= Source material =

- - -

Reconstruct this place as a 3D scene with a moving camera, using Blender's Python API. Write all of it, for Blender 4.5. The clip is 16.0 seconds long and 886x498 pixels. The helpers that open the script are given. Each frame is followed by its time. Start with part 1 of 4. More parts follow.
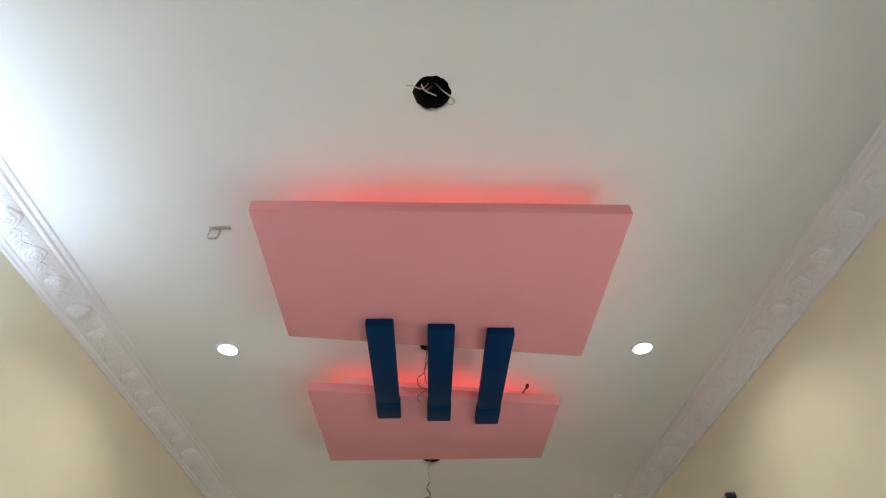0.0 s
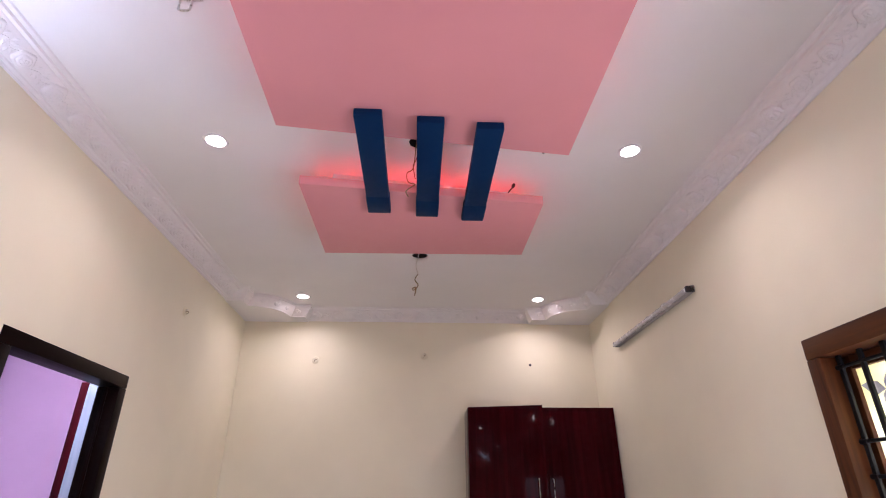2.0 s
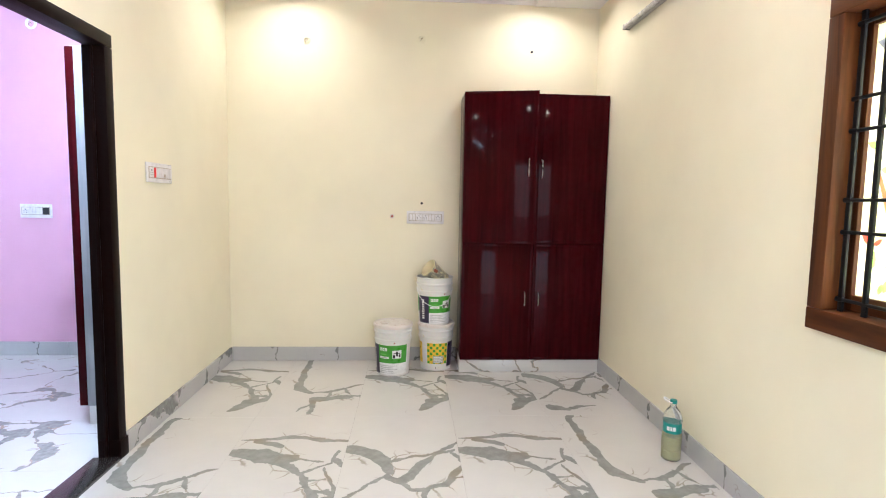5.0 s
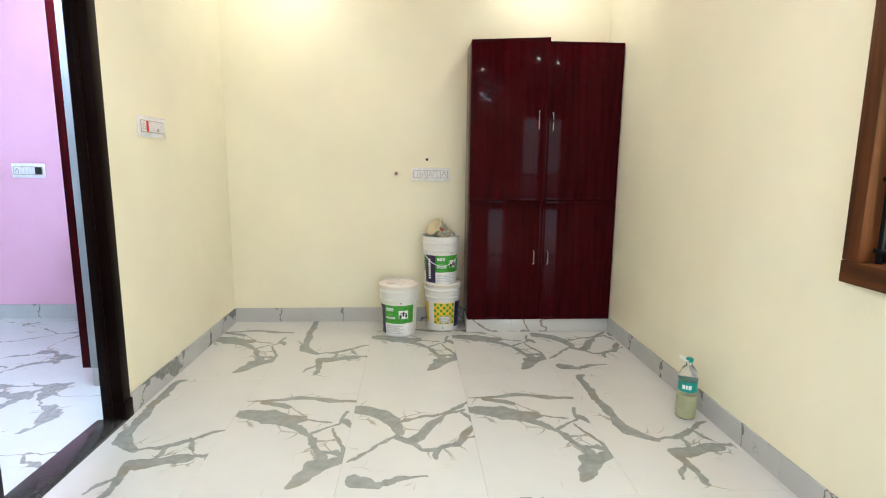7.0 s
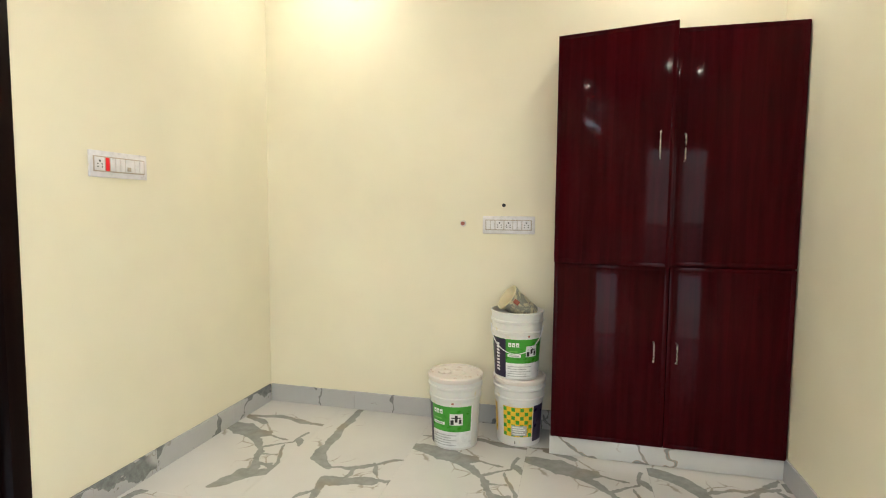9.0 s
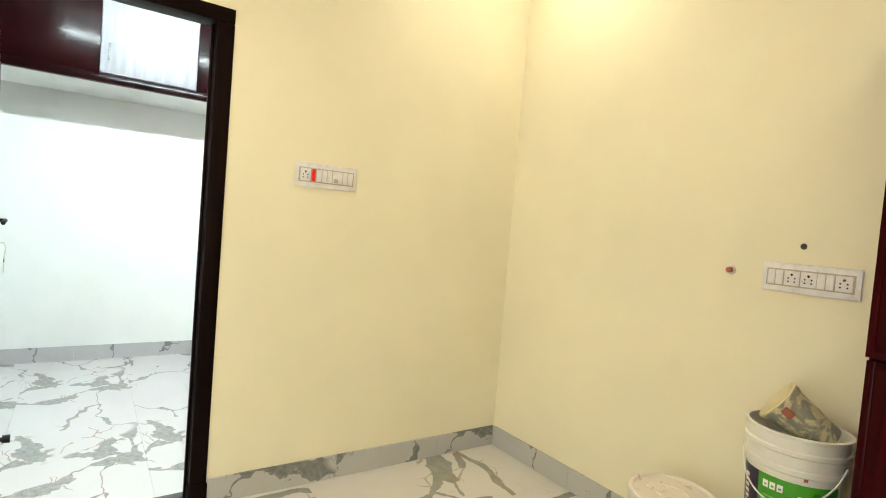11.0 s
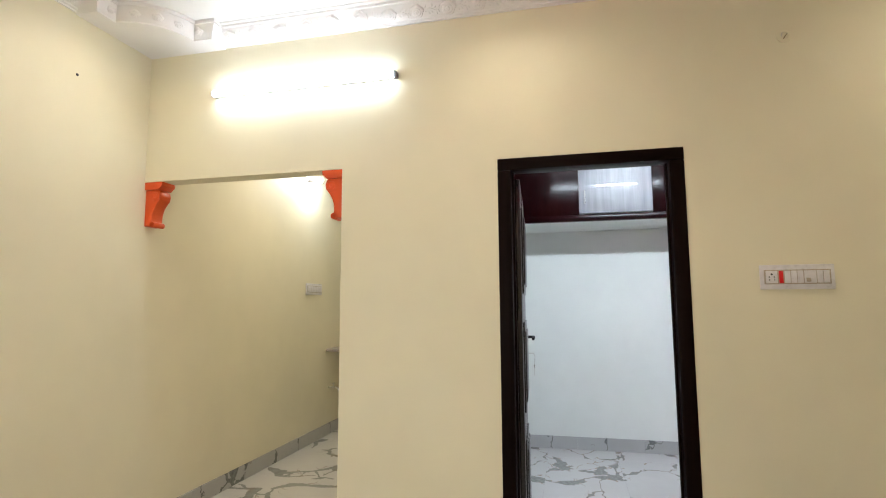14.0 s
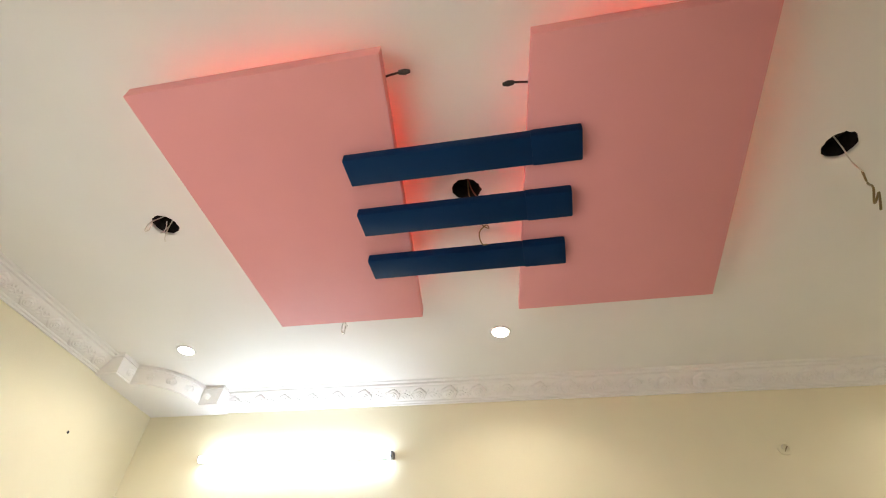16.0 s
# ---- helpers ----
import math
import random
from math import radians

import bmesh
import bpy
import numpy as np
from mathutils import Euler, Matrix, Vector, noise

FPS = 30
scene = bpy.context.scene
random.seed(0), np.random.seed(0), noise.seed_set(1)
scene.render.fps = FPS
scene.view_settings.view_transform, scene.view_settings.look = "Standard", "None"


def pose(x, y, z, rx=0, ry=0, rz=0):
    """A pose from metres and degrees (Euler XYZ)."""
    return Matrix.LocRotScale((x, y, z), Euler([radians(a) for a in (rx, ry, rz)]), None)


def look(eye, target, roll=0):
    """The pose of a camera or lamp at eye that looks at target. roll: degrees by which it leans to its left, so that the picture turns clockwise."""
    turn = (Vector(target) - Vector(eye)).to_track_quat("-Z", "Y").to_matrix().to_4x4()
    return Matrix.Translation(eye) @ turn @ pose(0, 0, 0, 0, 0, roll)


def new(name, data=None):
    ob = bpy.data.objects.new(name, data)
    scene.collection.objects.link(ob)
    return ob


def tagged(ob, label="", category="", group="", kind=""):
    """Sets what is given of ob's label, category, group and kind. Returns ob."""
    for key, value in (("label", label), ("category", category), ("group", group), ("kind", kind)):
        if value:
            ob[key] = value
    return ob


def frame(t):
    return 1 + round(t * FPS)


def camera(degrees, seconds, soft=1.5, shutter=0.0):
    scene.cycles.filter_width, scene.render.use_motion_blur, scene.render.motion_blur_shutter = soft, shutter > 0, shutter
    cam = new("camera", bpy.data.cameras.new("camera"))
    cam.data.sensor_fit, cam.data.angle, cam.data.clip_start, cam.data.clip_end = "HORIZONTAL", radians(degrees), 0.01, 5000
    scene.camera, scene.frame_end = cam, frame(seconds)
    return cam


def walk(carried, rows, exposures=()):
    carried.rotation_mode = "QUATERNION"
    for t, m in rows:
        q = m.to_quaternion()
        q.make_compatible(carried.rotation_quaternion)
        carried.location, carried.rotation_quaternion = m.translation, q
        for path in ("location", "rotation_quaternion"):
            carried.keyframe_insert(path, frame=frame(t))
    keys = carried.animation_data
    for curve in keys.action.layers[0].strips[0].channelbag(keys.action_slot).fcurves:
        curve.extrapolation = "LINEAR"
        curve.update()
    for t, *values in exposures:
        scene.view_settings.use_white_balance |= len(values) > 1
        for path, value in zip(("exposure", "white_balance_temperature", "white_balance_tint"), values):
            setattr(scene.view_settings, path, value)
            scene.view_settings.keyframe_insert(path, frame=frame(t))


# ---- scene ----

- - -

= Exercise objective =
The data above needs to be retyped exactly, with the images left out.

= Output =
Reconstruct this place as a 3D scene with a moving camera, using Blender's Python API. Write all of it, for Blender 4.5. The clip is 16.0 seconds long and 886x498 pixels. The helpers that open the script are given. Each frame is followed by its time. Start with part 1 of 4. More parts follow.
0.0 s
2.0 s
5.0 s
7.0 s
9.0 s
11.0 s
14.0 s
16.0 s
# ---- helpers ----
import math
import random
from math import radians

import bmesh
import bpy
import numpy as np
from mathutils import Euler, Matrix, Vector, noise

FPS = 30
scene = bpy.context.scene
random.seed(0), np.random.seed(0), noise.seed_set(1)
scene.render.fps = FPS
scene.view_settings.view_transform, scene.view_settings.look = "Standard", "None"


def pose(x, y, z, rx=0, ry=0, rz=0):
    """A pose from metres and degrees (Euler XYZ)."""
    return Matrix.LocRotScale((x, y, z), Euler([radians(a) for a in (rx, ry, rz)]), None)


def look(eye, target, roll=0):
    """The pose of a camera or lamp at eye that looks at target. roll: degrees by which it leans to its left, so that the picture turns clockwise."""
    turn = (Vector(target) - Vector(eye)).to_track_quat("-Z", "Y").to_matrix().to_4x4()
    return Matrix.Translation(eye) @ turn @ pose(0, 0, 0, 0, 0, roll)


def new(name, data=None):
    ob = bpy.data.objects.new(name, data)
    scene.collection.objects.link(ob)
    return ob


def tagged(ob, label="", category="", group="", kind=""):
    """Sets what is given of ob's label, category, group and kind. Returns ob."""
    for key, value in (("label", label), ("category", category), ("group", group), ("kind", kind)):
        if value:
            ob[key] = value
    return ob


def frame(t):
    return 1 + round(t * FPS)


def camera(degrees, seconds, soft=1.5, shutter=0.0):
    scene.cycles.filter_width, scene.render.use_motion_blur, scene.render.motion_blur_shutter = soft, shutter > 0, shutter
    cam = new("camera", bpy.data.cameras.new("camera"))
    cam.data.sensor_fit, cam.data.angle, cam.data.clip_start, cam.data.clip_end = "HORIZONTAL", radians(degrees), 0.01, 5000
    scene.camera, scene.frame_end = cam, frame(seconds)
    return cam


def walk(carried, rows, exposures=()):
    carried.rotation_mode = "QUATERNION"
    for t, m in rows:
        q = m.to_quaternion()
        q.make_compatible(carried.rotation_quaternion)
        carried.location, carried.rotation_quaternion = m.translation, q
        for path in ("location", "rotation_quaternion"):
            carried.keyframe_insert(path, frame=frame(t))
    keys = carried.animation_data
    for curve in keys.action.layers[0].strips[0].channelbag(keys.action_slot).fcurves:
        curve.extrapolation = "LINEAR"
        curve.update()
    for t, *values in exposures:
        scene.view_settings.use_white_balance |= len(values) > 1
        for path, value in zip(("exposure", "white_balance_temperature", "white_balance_tint"), values):
            setattr(scene.view_settings, path, value)
            scene.view_settings.keyframe_insert(path, frame=frame(t))


# ---- scene ----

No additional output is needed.